Exercise objective
Pull every "part" line out of the data below.

Collected data
.....

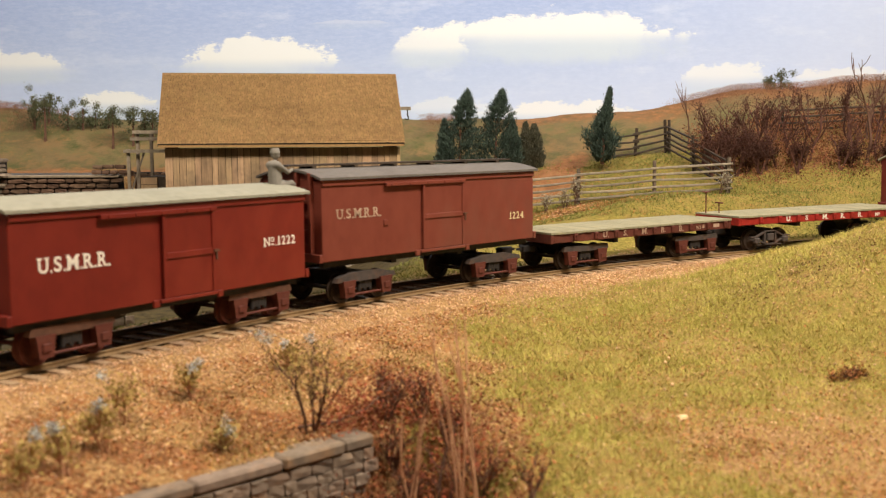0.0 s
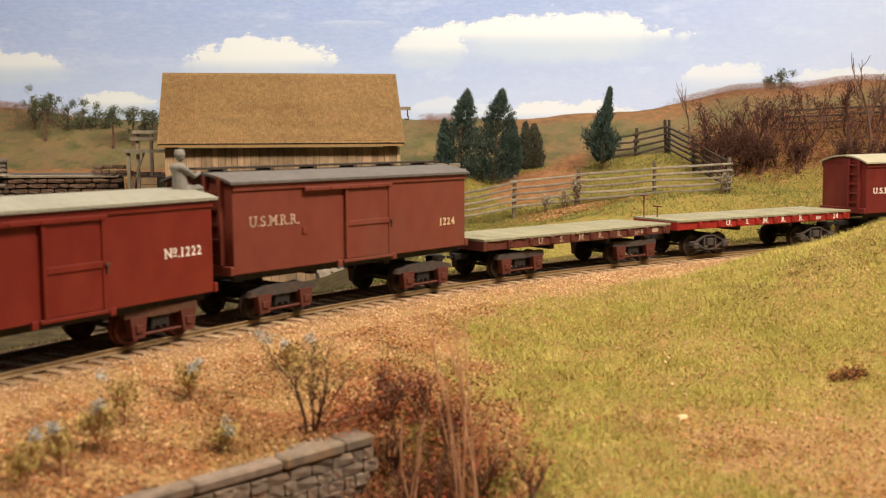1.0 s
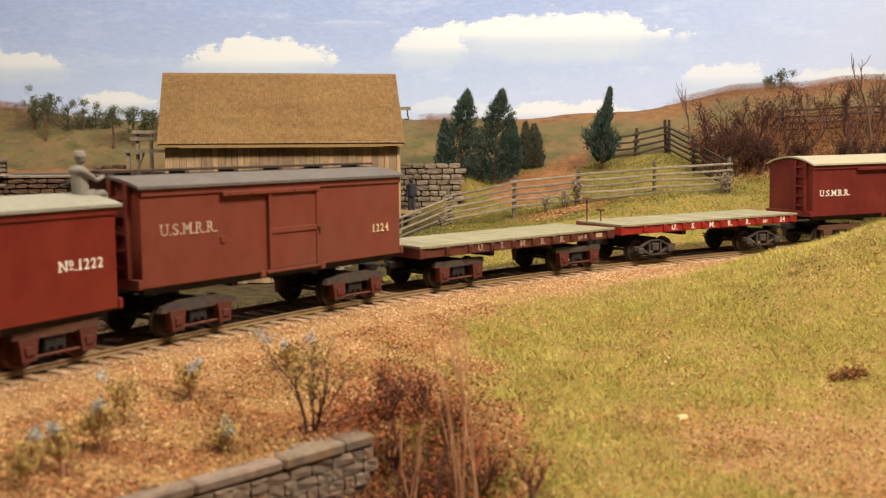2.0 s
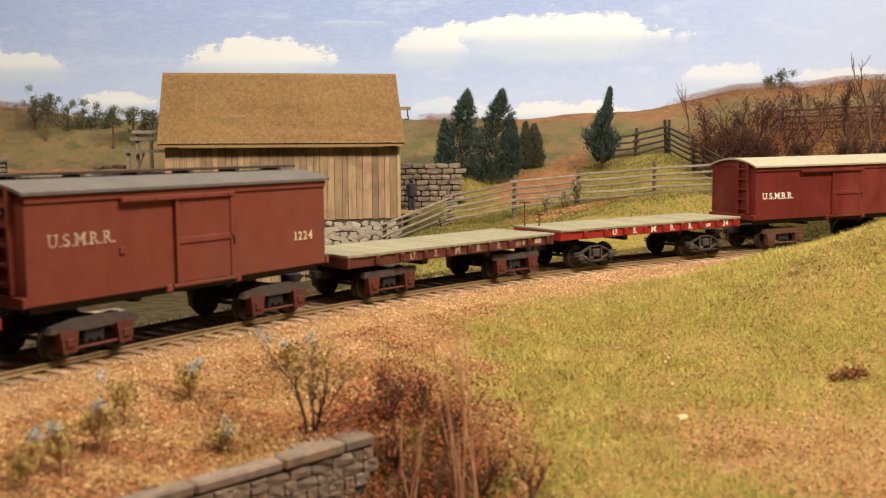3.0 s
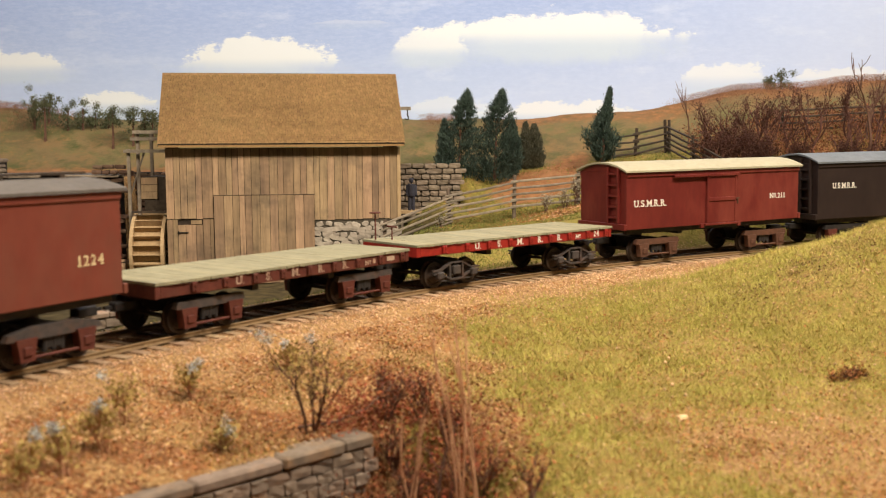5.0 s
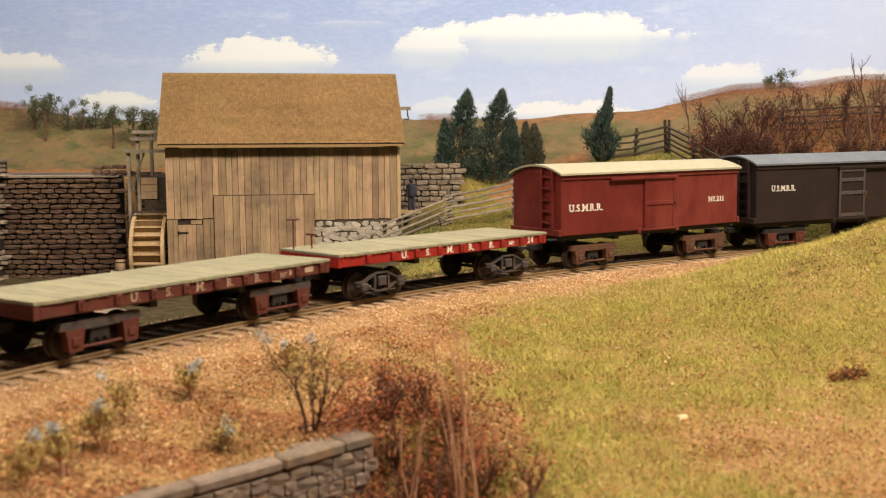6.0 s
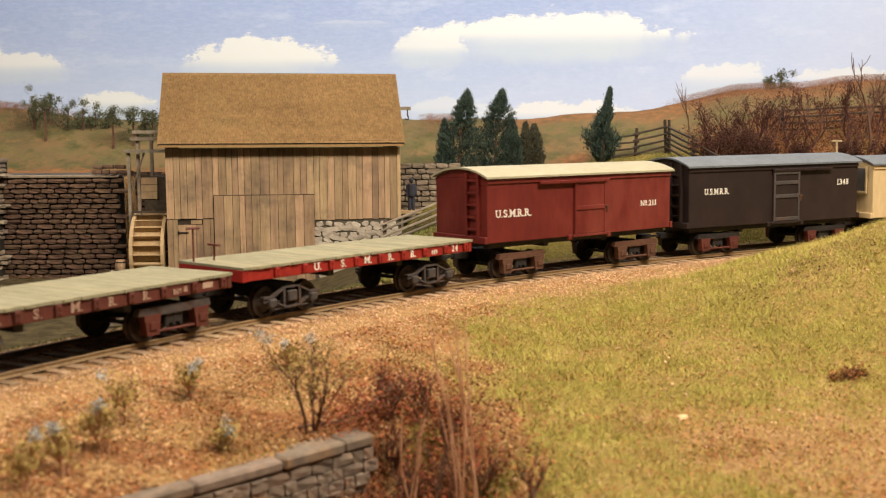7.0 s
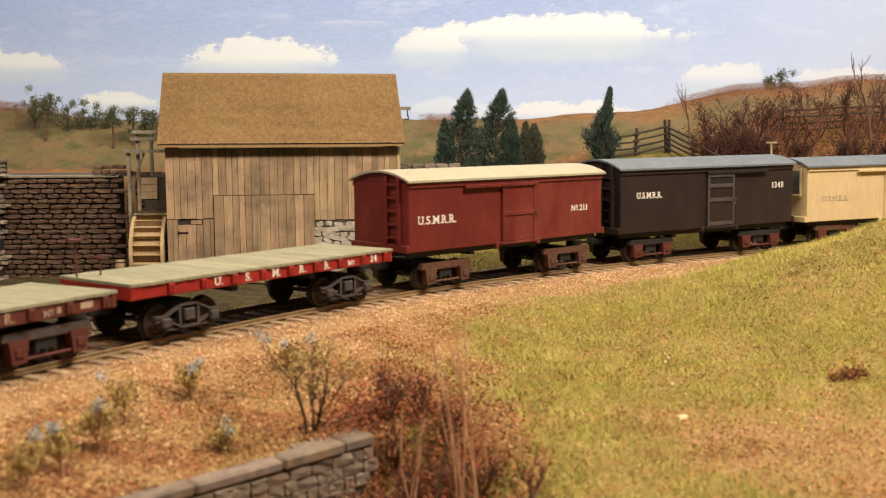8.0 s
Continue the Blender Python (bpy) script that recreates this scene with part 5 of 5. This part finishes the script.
def car_pose(s, pivot=5.6):
    a, b = on_track(s - pivot), on_track(s + pivot)
    x, y, z = [(a[i] + b[i]) / 2 for i in range(3)]
    yaw = math.degrees(math.atan2(b[1] - a[1], b[0] - a[0]))
    tilt = math.degrees(math.atan2(b[2] - a[2], 2 * pivot))
    return Matrix.Translation((x * C, y * C, z * C)) @ Euler((0, 0, radians(yaw))).to_matrix().to_4x4() @ Euler((0, radians(-tilt), 0)).to_matrix().to_4x4()


def motions():
    steps = [round(0.25 * k, 2) for k in range(33)]
    fine = [round(0.1 * k, 2) for k in range(81)]
    for car, s0 in TRAIN:
        walk(car, [(t, car_pose(s0 - travel(t))) for t in steps])
        for tr in [o for o in car.children if o.name.startswith("truck")]:
            x = tr.location.x / C
            rows = []
            for t in steps:
                s = s0 - travel(t)
                yaw = car_pose(s).to_euler().z
                rows.append((t, at(x, 0, 0, math.degrees(on_track(s + x)[3] - yaw))))
            walk(tr, rows)
    for w, x in WHEELS:
        walk(w, [(t, at(x, 0, 0.79, ry=-math.degrees(travel(t) / 0.79))) for t in fine])
    for rider, s0 in RIDERS:
        walk(rider, [(t, car_pose(s0 - travel(t))) for t in steps])


RIDERS = []

def seated_figurine():
    """Sits on the first car's roof; its mesh keeps the car's own space."""
    bm = bmesh.new()
    u, z = 8.3, 6.46
    rod(bm, (u, 0, z + 0.1), (u - 0.1, 0, z + 1.3), 0.4, 0.34, n=10)
    lump(bm, (u - 0.12, 0, z + 1.25), 0.42, 0.8, 1.2, 0.6)
    lump(bm, (u + 0.02, 0, z + 1.78), 0.24)
    rod(bm, (u + 0.0, 0, z + 1.86), (u - 0.02, 0, z + 2.12), 0.28, 0.22, n=10)
    for sgn in (-1, 1):
        rod(bm, (u + 0.05, sgn * 0.24, z + 0.18), (u + 1.0, sgn * 0.28, z + 0.28), 0.22, 0.18, n=8)
        rod(bm, (u + 1.0, sgn * 0.28, z + 0.3), (u + 1.12, sgn * 0.28, z - 0.55), 0.17, 0.13, n=8)
        rod(bm, (u - 0.1, sgn * 0.42, z + 1.2), (u + 0.45, sgn * 0.45, z + 0.85), 0.14, 0.12, n=8)
        rod(bm, (u + 0.45, sgn * 0.45, z + 0.85), (u + 1.0, sgn * 0.3, z + 1.0), 0.12, 0.09, n=8)
    fig = one_shape(part("figurine", bm, M["figure_grey"], smooth=True), "small grey painted seated figurine on the red car's roof", "figurine")
    for v in fig.data.vertices:
        v.co.y -= 0.9 * C
    RIDERS.append((fig, -19.41))


seated_figurine()

motions()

.....

Worked answer
Continue the Blender Python (bpy) script that recreates this scene with part 5 of 5. This part finishes the script.
    fig = one_shape(part("figurine", bm, M["figure_grey"], smooth=True), "small grey painted seated figurine on the red car's roof", "figurine")